_Input data_.
· · ·
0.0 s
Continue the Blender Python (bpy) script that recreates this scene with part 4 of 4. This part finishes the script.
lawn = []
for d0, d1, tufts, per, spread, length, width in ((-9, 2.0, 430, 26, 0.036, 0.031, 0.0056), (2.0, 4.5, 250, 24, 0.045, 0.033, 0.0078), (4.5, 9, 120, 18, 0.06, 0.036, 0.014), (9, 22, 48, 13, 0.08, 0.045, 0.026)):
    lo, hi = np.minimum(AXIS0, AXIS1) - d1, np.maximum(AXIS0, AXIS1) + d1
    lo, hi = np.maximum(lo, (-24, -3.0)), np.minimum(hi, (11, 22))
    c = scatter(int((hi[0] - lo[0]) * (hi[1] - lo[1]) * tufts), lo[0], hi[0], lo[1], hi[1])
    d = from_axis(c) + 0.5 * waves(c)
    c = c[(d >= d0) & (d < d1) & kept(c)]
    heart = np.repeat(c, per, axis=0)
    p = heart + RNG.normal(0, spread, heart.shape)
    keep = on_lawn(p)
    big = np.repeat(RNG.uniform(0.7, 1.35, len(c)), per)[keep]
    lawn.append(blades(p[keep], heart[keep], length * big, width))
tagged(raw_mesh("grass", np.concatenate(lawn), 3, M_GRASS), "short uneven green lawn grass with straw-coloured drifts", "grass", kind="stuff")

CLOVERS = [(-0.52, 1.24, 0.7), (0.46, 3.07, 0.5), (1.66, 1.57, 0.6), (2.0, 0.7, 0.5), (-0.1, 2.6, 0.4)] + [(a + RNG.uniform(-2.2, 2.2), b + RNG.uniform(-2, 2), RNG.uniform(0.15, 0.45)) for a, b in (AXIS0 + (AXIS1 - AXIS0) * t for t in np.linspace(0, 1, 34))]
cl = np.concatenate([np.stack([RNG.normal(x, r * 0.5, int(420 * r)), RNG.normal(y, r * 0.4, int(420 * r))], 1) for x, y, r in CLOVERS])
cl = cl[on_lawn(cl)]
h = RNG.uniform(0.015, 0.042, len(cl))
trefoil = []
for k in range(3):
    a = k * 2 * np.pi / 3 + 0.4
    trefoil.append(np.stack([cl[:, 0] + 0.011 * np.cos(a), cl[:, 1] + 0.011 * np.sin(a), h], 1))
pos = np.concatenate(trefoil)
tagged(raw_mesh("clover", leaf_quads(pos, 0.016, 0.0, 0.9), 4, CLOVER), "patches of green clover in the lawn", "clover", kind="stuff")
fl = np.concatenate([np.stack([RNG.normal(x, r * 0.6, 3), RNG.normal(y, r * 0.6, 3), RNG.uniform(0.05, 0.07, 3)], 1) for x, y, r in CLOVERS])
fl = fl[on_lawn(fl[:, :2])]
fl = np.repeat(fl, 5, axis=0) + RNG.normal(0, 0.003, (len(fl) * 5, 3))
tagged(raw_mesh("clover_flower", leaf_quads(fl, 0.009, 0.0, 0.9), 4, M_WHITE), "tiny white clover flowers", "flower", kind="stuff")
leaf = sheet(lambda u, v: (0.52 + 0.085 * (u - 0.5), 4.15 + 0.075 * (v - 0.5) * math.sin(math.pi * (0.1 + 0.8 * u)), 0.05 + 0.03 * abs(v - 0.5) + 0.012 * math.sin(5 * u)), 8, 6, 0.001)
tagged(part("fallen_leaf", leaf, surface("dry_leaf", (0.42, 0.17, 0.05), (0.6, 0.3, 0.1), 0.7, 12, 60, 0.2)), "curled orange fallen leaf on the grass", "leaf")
· · ·
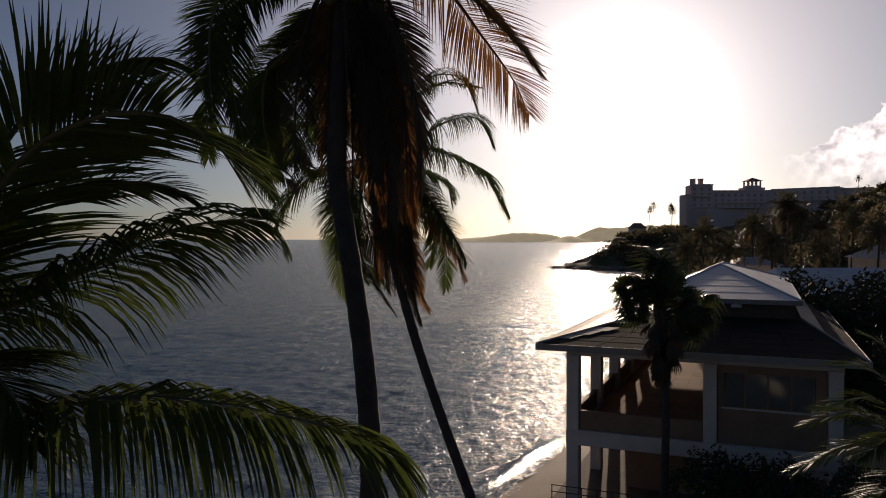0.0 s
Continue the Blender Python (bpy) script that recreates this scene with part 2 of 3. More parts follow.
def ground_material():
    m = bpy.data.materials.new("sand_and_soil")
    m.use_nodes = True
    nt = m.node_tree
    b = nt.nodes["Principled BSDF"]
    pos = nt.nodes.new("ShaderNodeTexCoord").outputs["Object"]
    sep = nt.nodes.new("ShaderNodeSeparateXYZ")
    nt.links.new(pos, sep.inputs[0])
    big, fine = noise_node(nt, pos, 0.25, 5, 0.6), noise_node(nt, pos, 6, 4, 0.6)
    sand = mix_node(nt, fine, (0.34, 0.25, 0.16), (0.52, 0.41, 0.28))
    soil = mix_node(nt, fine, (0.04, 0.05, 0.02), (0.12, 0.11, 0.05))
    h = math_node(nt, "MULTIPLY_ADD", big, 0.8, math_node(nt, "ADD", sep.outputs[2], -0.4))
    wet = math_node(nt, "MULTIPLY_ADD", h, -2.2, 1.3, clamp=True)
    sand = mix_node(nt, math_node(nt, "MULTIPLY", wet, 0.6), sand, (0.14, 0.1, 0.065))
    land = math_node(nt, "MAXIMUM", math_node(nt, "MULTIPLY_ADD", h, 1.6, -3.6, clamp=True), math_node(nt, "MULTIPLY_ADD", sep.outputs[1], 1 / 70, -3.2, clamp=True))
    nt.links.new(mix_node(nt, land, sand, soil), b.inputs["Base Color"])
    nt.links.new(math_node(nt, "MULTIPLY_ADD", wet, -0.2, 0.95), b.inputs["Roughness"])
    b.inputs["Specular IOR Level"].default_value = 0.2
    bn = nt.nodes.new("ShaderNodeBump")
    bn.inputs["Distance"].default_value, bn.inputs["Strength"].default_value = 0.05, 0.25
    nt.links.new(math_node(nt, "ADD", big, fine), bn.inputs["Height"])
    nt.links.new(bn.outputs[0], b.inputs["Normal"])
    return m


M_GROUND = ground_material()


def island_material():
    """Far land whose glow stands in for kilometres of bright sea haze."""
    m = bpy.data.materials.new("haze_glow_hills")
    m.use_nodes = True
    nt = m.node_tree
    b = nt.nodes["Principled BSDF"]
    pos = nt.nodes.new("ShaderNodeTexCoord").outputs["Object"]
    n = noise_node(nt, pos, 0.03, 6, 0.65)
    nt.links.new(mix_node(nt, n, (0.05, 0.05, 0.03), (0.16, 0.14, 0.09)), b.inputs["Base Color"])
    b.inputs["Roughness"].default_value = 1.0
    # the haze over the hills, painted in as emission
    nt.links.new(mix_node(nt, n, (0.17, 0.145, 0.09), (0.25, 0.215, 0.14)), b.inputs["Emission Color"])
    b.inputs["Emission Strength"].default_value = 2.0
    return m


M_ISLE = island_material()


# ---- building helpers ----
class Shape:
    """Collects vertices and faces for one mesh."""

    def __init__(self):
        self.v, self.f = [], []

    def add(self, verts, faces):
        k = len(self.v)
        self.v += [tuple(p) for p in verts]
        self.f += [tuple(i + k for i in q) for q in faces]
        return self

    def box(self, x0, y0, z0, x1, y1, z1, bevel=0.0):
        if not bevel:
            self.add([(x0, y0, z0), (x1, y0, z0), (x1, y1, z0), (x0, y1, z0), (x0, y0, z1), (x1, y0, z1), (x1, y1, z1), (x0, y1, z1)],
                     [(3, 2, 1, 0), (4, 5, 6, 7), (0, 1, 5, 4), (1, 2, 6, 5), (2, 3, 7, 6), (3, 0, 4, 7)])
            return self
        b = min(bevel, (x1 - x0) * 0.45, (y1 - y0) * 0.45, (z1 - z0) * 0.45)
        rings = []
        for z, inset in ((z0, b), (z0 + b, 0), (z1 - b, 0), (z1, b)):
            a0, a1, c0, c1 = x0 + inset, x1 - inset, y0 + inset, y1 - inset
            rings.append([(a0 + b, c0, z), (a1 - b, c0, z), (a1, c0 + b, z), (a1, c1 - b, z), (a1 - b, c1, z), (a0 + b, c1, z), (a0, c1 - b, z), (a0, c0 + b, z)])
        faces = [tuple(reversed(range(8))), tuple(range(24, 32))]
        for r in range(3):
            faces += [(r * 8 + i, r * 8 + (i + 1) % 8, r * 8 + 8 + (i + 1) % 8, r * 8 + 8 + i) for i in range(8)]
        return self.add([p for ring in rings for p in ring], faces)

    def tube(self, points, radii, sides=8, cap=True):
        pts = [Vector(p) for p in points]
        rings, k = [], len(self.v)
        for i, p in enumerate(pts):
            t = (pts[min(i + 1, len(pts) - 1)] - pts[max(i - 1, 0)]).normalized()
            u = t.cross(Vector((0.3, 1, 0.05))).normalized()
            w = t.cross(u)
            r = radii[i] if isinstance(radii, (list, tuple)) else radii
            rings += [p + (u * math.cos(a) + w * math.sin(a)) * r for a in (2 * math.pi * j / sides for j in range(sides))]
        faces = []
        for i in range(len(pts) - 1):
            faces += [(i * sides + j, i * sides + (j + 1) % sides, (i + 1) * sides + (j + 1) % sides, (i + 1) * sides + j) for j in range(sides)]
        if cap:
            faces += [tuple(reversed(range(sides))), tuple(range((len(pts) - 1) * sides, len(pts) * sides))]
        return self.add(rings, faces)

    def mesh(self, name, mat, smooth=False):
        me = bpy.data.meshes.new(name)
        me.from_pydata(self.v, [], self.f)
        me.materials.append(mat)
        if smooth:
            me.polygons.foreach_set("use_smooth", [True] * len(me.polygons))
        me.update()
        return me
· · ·
_Exercise objective_.
Filter the entries down to the lines containing "part". Copy each of those lines.

_Result of this task_.
Continue the Blender Python (bpy) script that recreates this scene with part 4 of 4. This part finishes the script.
tagged(part("fallen_leaf", leaf, surface("dry_leaf", (0.42, 0.17, 0.05), (0.6, 0.3, 0.1), 0.7, 12, 60, 0.2)), "curled orange fallen leaf on the grass", "leaf")
Continue the Blender Python (bpy) script that recreates this scene with part 2 of 3. More parts follow.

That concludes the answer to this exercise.